Arah pemulihan ekonomi domestik terlihat sejalan dengan menurunnya kasus Covid-19 yang didukung oleh perkembangan program vaksinasi. Progres vaksinasi saat ini telah berjalan cukup baik dan kini telah mencapai angka 250.000 – 350.000 penyuntikan per hari. Keberhasilan vaksinasi diiringi dengan disiplin dalam penerapan protokol kesehatan oleh seluruh masyarakat merupakan kunci untuk mengembalikan aktivitas dan produktivitas nasional sehingga pemulihan ekonomi dapat segera tercapai.
Pemanfaatan Momentum
Komoditas andalan Indonesia Crude Palm Oil (CPO) atau minyak sawit dan batubara belakangan mengalami kenaikan harga. Komoditas andalan ekspor tersebut dapat menyokong penerimaan negara dari sisi bea keluar. Pada batu bara, peningkatan harganya mencapai USD93/ton, di mana salah satunya didorong oleh peningkatan permintaan kebutuhan batu bara dari Jepang serta adanya sentimen terkait menurunnya suplai dibanding permintaan batu bara secara global.Program vaksinasi dan penerapan new normal di seluruh dunia telah mendorong pemulihan konsumsi dan permintaan energi di berbagai negara. Selain itu, permintaan komoditas batu bara juga berpeluang naik seiring pulihnya perekonomian Tiongkok yang merupakan pasar utama ekspor batu bara Indonesia. Tiongkok sebagai importir batu bara terbesar dunia saat ini merupakan pemegang peranan penting dalam pergerakan harga batu bara di 2021. Seiring dengan kenaikan harga batu bara, harga CPO juga masih menunjukan peningkatan (MYR4.186/ton pada 16 April 2021).Pertumbuhan ekonomi yang stabil dan kenaikan populasi di China merupakan faktor utama yang hingga kini menjaga harga CPO.Keberhasilan Negeri Panda dalam mengangkat ekonominya dari kejatuhan akibat Covid-19 dapat dimanfaatkan oleh Indonesia sebagai momentum untuk mendorong ekspor yang delanjutnya berimplikasi pada penguatan penerimaan negara.
Pada saat ini ekspor masih diperlukan untuk mendorong pertumbuhan ekonomi kembali positif.
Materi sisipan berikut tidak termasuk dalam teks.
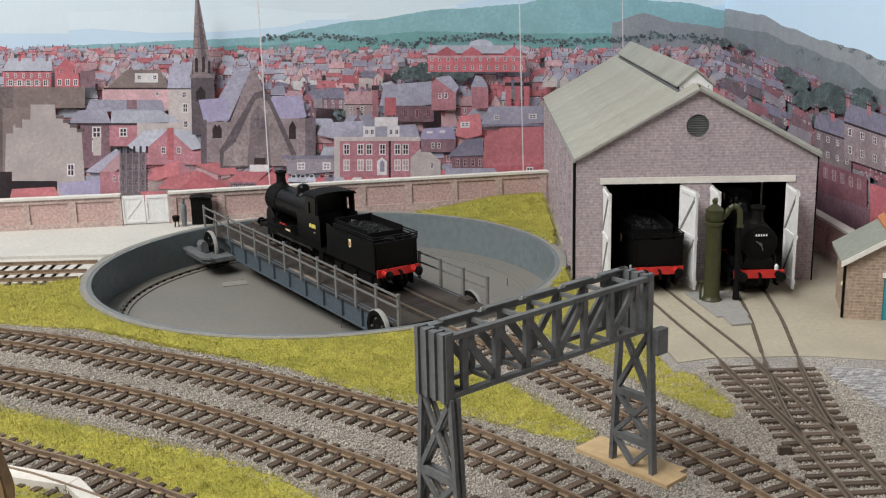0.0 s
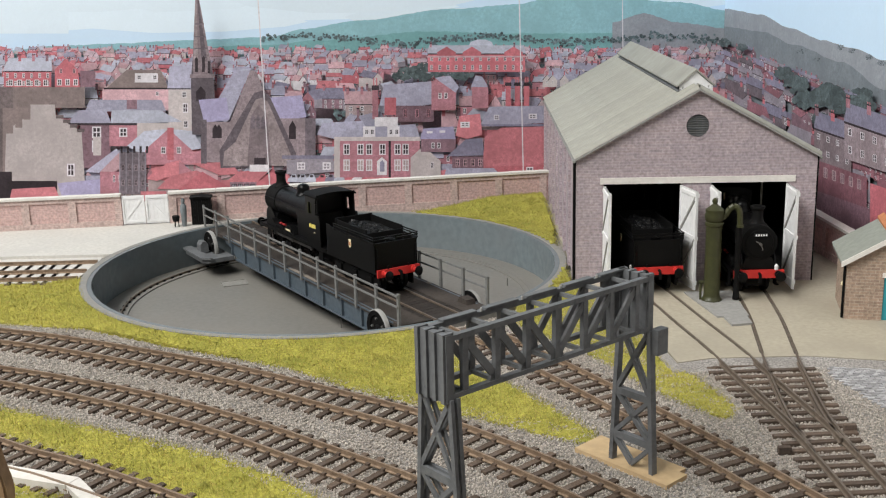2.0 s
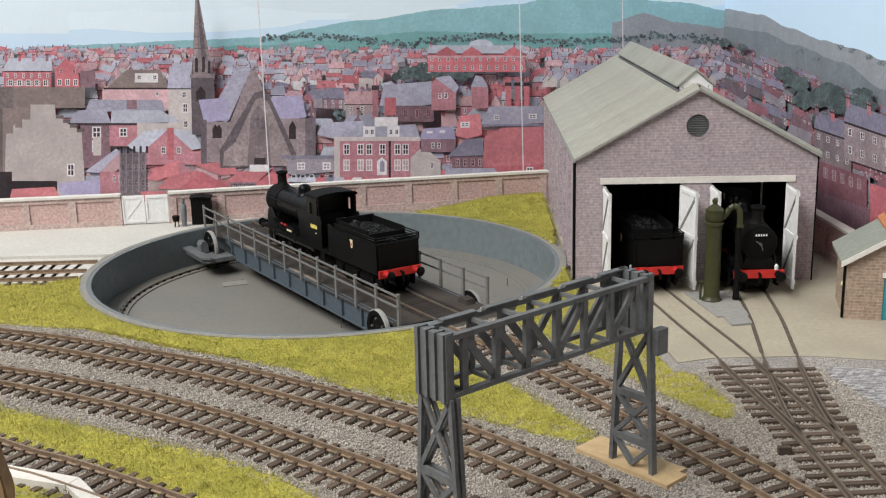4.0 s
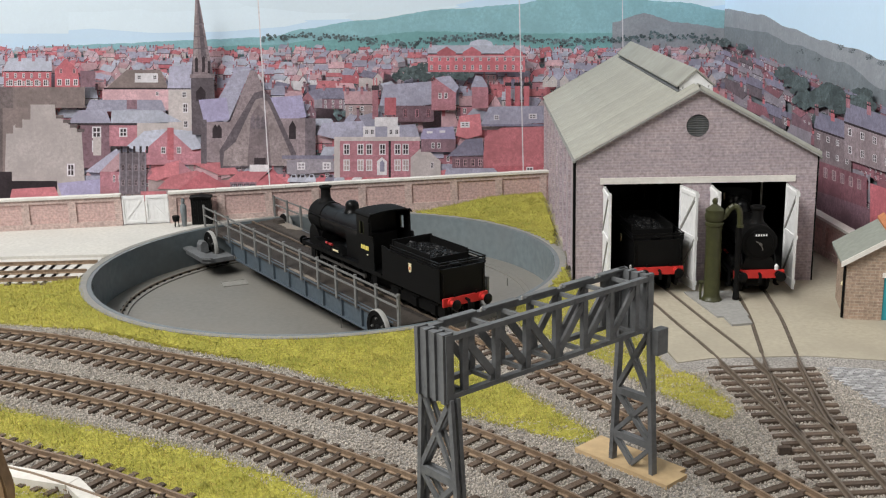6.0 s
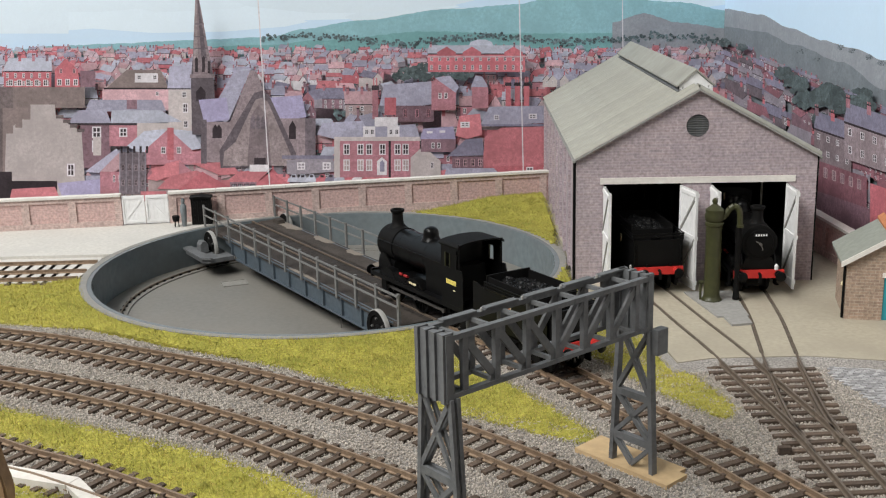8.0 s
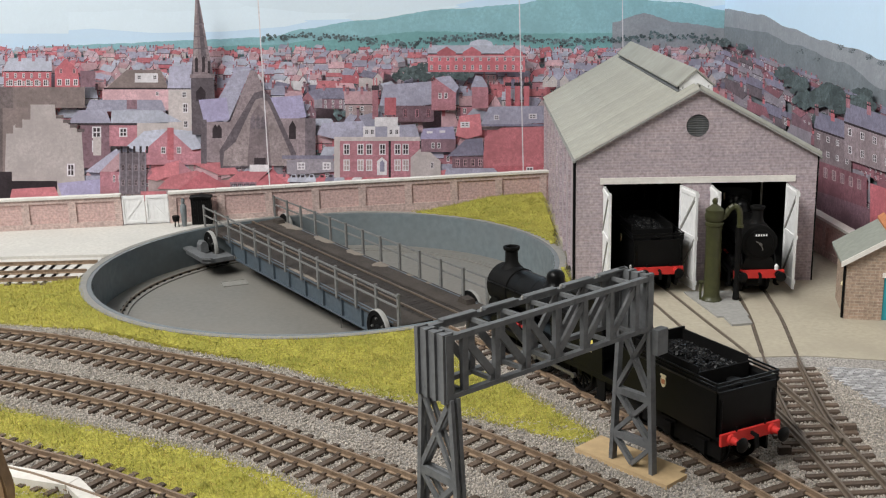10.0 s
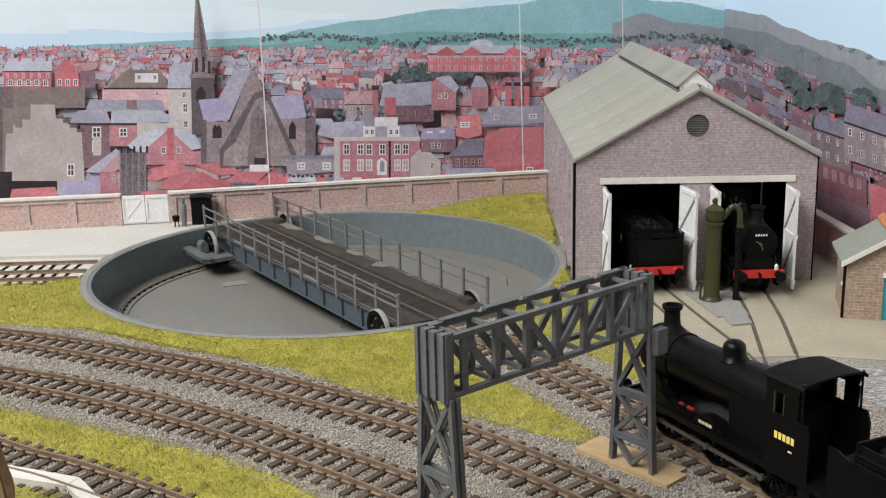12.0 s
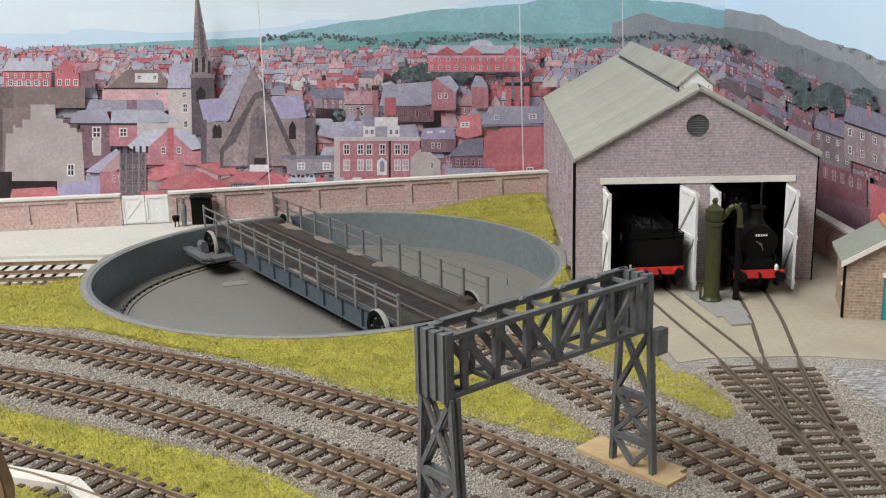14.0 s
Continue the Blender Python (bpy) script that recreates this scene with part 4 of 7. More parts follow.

BPS mencatat bahwa neraca perdagangan Indonesia masih mengalami surplus sebesar US$5,5 miliar atau Rp80,3 triliun (Rp14.600 per US$) sepanjang kuartal I – 2021. Total nilai ekspor pada kuartal I – 2021 mencapai US$48,9 miliar, di mana ekspor terbesar didominasi oleh minyak dan lemak hewan nabati dan bahan bakar mineral. Ekspor tambang merupakan penyumbang ekspor terbesar kedua di negara ini, setelah produk industri. Oleh sebab itu, komoditas batu bara memiliki potensi mendorong ekonomi nasional tumbuh positif. Faktor utama yang menjadi momentum kini tak lain adalah permintaan dunia yang akan mulai meningkat setelah vaksin Covid 19 disuntikan.
Badai krisis akibat pandemi perlahan telah terlewati. Kini berbagai peluang untuk bangkit dari keterpurukan telah ada di depan mata. Bagi seluruh sektor ekonomi di Indonesia, terutama para pengusaha, kini saatnya perlu memanfaatkan momentum pemulihan harga melalui kegiatan operasional yang andal dan berjalan lancar serta sisi keuangan yang kuat. Momentum yang ada saat ini adalah waktu yag tepat untuk kembali agresif memanfaatkan pasar ekspor dan merestrukturisasi bisnis yang ada menjadi lebih baik pasca pandemi. Keberhasilan setiap sektor dalam menangkap momentum yang ada adalah amunisi besar yang mampu mendorong keberhasilan Indonesia untuk keluar dari jurang resesi. Semoga.